### [Data listing]
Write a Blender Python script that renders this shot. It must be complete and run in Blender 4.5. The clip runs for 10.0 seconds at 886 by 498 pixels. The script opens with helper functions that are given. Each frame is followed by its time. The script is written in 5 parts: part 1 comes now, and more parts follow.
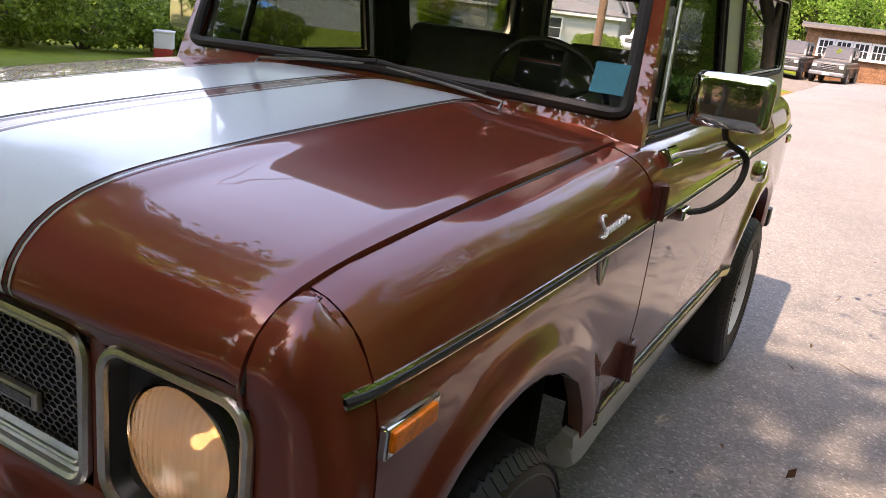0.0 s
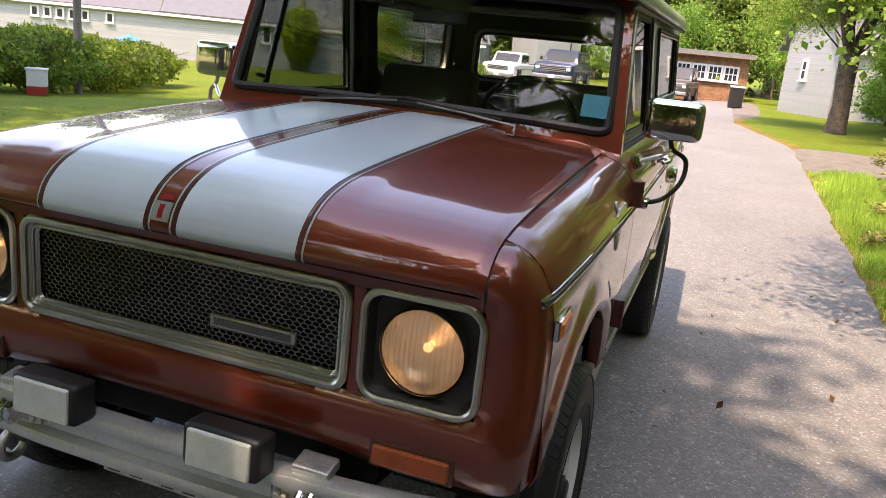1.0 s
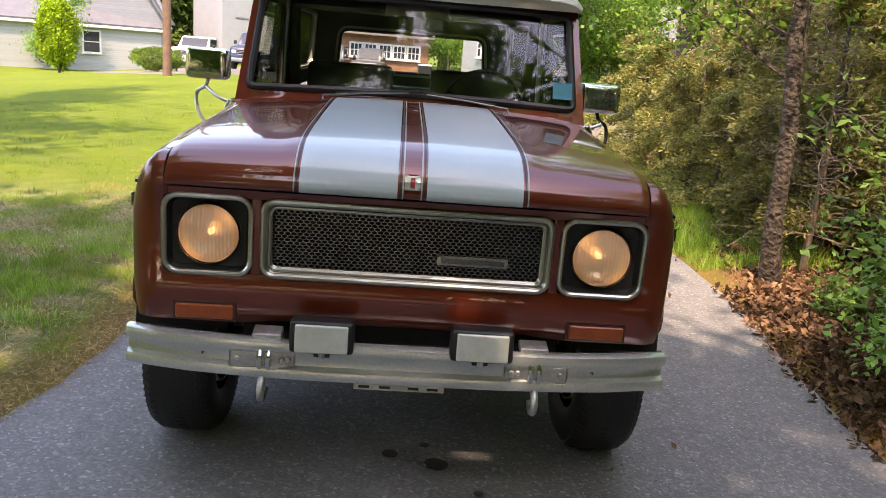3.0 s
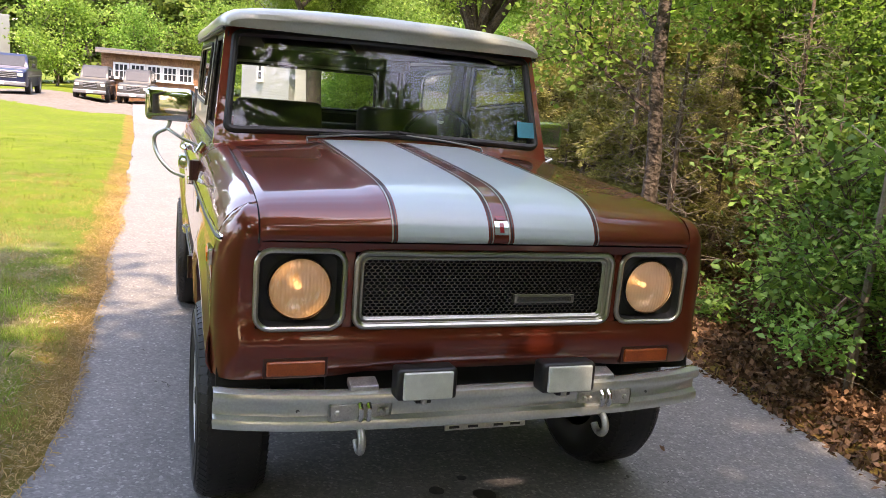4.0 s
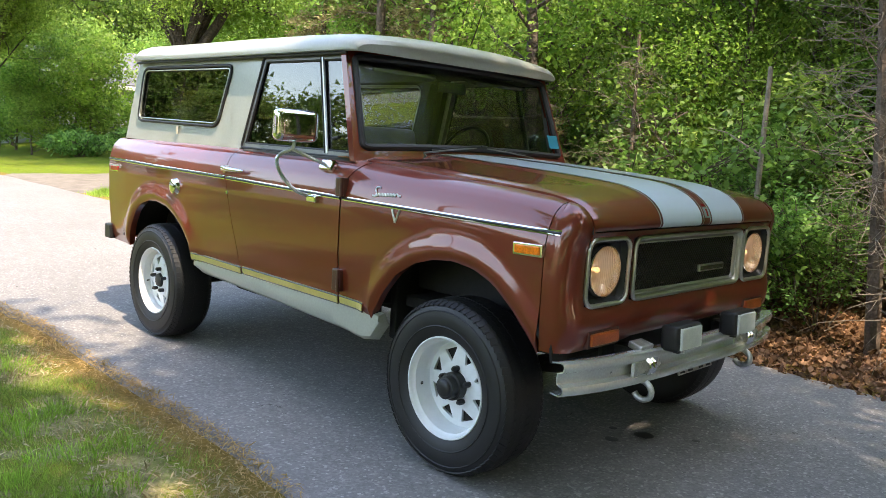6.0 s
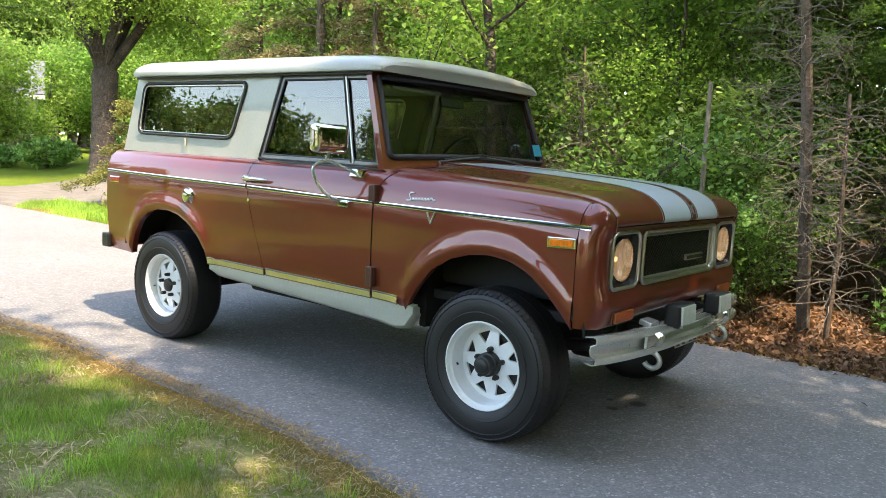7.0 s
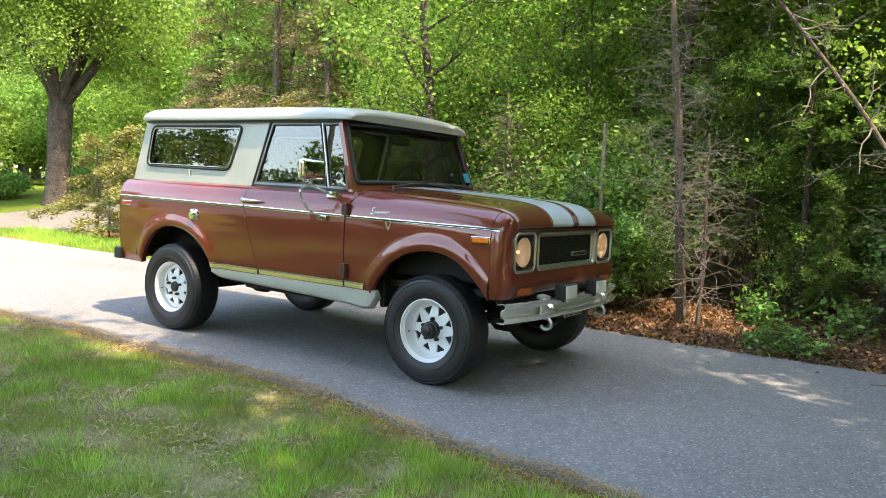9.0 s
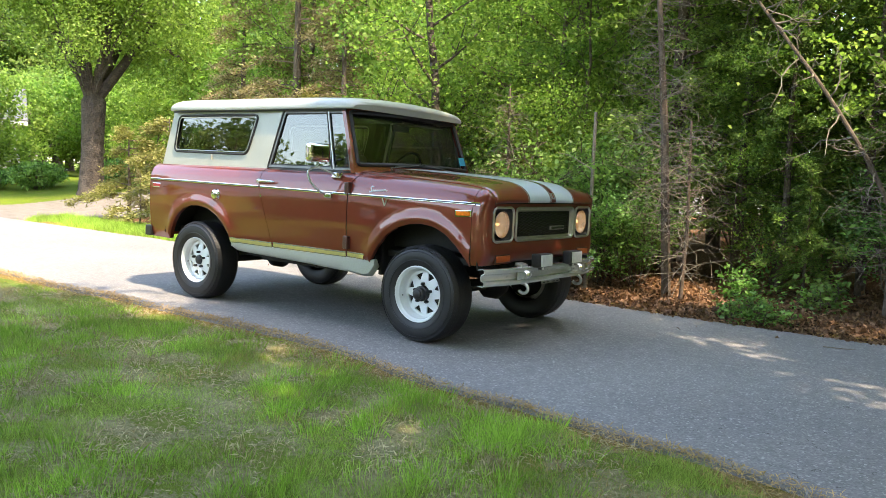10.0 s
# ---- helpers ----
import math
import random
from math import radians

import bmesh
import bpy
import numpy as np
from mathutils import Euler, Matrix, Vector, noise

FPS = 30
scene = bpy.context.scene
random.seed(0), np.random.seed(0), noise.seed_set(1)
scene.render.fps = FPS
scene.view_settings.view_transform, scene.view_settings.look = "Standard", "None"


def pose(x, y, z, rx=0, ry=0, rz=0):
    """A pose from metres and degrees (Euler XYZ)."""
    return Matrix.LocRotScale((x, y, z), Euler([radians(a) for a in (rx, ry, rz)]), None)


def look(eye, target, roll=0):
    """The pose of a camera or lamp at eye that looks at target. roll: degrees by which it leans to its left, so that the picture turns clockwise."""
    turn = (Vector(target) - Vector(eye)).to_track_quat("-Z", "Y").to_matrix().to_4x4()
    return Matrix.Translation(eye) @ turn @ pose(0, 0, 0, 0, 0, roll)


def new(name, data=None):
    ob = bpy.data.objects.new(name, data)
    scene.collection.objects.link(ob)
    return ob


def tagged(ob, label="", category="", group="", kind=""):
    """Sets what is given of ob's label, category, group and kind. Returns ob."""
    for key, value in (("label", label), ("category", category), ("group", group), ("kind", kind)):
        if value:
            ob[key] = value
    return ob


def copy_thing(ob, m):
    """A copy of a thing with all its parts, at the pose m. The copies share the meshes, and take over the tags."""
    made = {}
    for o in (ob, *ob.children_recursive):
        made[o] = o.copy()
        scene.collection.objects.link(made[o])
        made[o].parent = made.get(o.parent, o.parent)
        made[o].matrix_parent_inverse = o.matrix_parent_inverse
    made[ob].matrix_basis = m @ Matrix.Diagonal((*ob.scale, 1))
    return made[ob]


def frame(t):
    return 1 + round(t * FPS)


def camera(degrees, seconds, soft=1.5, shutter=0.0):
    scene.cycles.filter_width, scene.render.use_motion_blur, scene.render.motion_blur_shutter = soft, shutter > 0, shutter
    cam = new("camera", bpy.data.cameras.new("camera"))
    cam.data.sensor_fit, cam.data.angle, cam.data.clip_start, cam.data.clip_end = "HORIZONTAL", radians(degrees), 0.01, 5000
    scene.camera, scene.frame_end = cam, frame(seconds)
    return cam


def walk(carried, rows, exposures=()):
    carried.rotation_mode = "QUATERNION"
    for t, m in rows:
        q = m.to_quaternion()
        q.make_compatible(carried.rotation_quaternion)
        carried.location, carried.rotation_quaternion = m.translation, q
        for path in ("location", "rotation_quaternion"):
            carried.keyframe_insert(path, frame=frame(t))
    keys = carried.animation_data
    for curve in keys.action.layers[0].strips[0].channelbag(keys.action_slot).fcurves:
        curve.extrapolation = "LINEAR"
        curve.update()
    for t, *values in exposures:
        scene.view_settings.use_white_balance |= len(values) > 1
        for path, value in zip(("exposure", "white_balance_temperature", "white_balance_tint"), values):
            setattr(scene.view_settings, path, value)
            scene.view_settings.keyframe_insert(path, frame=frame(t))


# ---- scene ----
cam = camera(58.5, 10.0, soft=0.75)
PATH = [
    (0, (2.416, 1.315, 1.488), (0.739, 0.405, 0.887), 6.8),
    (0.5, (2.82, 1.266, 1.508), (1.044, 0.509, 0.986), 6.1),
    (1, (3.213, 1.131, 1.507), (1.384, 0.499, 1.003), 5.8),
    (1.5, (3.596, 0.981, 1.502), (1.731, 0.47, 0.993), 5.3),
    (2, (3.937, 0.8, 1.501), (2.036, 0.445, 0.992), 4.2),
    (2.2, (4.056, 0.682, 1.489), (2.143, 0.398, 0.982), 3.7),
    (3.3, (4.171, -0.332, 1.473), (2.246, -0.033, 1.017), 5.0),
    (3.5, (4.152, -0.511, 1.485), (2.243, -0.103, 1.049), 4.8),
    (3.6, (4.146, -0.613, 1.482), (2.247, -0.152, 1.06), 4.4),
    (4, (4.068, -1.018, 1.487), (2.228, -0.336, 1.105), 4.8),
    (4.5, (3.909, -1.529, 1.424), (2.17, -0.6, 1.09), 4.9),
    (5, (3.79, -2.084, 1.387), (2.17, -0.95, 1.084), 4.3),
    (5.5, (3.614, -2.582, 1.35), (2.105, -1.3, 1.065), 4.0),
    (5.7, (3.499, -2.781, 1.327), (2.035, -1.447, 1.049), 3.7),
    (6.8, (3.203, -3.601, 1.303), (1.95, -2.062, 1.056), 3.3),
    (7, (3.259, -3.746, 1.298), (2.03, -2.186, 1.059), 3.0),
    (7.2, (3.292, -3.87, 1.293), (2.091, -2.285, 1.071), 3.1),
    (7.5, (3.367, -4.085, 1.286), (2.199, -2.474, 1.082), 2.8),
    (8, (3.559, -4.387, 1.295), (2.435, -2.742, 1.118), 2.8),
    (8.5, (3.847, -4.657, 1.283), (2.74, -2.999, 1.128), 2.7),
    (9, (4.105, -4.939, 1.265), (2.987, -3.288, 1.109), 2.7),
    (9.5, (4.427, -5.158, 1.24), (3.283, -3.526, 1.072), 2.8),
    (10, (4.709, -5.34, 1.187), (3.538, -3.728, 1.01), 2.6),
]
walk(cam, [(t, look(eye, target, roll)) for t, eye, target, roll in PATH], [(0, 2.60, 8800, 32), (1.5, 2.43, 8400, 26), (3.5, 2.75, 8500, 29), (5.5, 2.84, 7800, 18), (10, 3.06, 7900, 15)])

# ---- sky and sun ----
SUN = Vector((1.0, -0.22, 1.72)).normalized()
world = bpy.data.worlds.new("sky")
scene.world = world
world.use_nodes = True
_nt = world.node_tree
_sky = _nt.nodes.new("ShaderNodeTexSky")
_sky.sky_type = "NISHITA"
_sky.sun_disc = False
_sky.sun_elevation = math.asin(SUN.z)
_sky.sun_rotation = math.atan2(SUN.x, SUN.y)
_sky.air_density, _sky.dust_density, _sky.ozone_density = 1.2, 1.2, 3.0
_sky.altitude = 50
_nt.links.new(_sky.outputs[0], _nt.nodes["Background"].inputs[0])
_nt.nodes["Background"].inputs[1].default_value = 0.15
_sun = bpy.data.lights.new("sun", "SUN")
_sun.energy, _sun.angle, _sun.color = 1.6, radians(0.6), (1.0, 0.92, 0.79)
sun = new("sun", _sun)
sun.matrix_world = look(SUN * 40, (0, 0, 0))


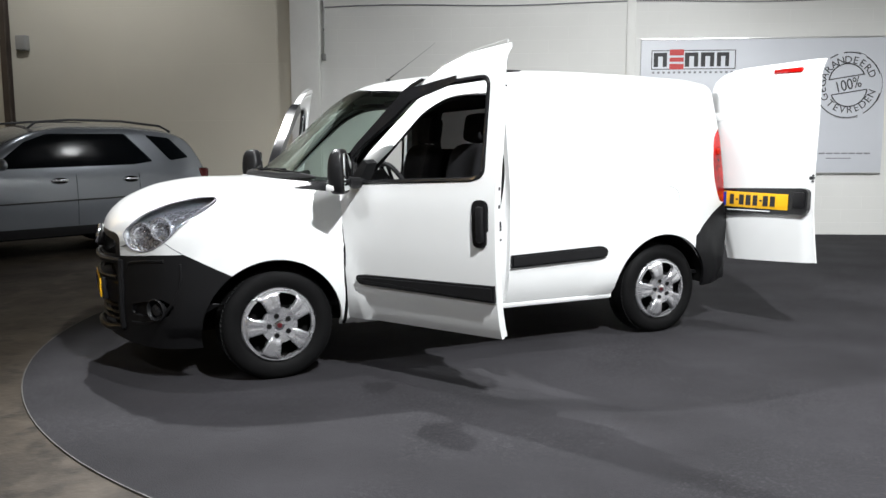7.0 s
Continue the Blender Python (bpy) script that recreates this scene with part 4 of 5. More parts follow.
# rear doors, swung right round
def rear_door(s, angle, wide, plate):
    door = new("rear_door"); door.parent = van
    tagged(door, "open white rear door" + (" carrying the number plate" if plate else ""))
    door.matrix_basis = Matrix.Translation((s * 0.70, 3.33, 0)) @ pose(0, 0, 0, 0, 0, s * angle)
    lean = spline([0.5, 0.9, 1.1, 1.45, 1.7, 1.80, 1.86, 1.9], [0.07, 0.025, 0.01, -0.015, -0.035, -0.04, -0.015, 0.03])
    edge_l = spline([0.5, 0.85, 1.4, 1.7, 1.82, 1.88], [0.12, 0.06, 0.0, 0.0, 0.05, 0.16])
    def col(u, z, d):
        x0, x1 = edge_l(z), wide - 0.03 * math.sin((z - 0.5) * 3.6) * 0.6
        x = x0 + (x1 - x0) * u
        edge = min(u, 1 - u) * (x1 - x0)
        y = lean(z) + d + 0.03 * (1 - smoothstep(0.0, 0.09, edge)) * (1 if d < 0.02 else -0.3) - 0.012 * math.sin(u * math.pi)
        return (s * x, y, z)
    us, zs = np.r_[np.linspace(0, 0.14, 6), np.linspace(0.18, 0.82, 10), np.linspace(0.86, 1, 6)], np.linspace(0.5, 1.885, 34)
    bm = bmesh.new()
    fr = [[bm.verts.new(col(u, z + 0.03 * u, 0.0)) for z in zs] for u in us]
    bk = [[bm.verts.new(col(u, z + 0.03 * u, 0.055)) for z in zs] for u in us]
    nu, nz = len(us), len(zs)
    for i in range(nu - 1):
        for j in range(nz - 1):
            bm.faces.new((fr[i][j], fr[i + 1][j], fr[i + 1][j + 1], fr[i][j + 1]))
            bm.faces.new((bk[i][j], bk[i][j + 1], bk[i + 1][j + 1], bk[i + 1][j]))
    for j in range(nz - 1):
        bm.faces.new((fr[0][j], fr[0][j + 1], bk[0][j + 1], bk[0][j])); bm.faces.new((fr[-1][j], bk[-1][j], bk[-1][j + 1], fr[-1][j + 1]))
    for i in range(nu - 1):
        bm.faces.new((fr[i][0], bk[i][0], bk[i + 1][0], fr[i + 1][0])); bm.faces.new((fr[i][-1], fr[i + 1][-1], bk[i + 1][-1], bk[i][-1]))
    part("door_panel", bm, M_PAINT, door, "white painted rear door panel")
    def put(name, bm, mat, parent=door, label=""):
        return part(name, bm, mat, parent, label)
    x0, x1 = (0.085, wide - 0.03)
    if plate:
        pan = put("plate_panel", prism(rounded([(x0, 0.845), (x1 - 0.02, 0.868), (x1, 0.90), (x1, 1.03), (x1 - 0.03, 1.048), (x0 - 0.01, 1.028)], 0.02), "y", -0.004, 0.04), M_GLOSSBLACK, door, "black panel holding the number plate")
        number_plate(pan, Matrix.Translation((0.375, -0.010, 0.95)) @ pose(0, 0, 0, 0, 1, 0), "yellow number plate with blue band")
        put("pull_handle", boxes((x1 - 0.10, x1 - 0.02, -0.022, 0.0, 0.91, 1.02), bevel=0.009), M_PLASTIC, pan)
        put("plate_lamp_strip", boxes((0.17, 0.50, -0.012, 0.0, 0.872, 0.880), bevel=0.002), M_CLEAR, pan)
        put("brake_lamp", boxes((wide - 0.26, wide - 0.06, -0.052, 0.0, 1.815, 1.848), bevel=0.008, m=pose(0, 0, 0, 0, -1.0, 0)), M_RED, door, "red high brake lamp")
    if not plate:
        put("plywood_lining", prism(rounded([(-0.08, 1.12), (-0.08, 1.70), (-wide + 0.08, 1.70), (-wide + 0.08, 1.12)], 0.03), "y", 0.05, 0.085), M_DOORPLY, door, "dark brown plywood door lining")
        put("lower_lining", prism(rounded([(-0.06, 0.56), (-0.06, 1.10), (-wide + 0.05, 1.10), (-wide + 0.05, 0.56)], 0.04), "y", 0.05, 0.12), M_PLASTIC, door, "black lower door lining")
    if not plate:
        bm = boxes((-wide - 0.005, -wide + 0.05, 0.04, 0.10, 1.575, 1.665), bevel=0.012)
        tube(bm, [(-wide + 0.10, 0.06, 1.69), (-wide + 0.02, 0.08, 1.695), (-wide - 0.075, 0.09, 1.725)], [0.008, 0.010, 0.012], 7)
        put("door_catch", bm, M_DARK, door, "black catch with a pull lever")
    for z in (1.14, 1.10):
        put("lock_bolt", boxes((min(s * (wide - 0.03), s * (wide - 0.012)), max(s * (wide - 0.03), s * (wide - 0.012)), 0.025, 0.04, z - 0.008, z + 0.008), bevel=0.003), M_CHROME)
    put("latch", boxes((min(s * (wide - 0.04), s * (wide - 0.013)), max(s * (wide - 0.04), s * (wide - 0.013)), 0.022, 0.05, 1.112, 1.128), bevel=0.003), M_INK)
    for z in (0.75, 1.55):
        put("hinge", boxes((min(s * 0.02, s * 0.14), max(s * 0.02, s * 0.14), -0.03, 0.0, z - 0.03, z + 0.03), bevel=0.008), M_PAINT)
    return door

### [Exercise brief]
Looking back at the lines above, state how many contain the word "objects", and supply nothing besides the number.

### [Exercise response]
3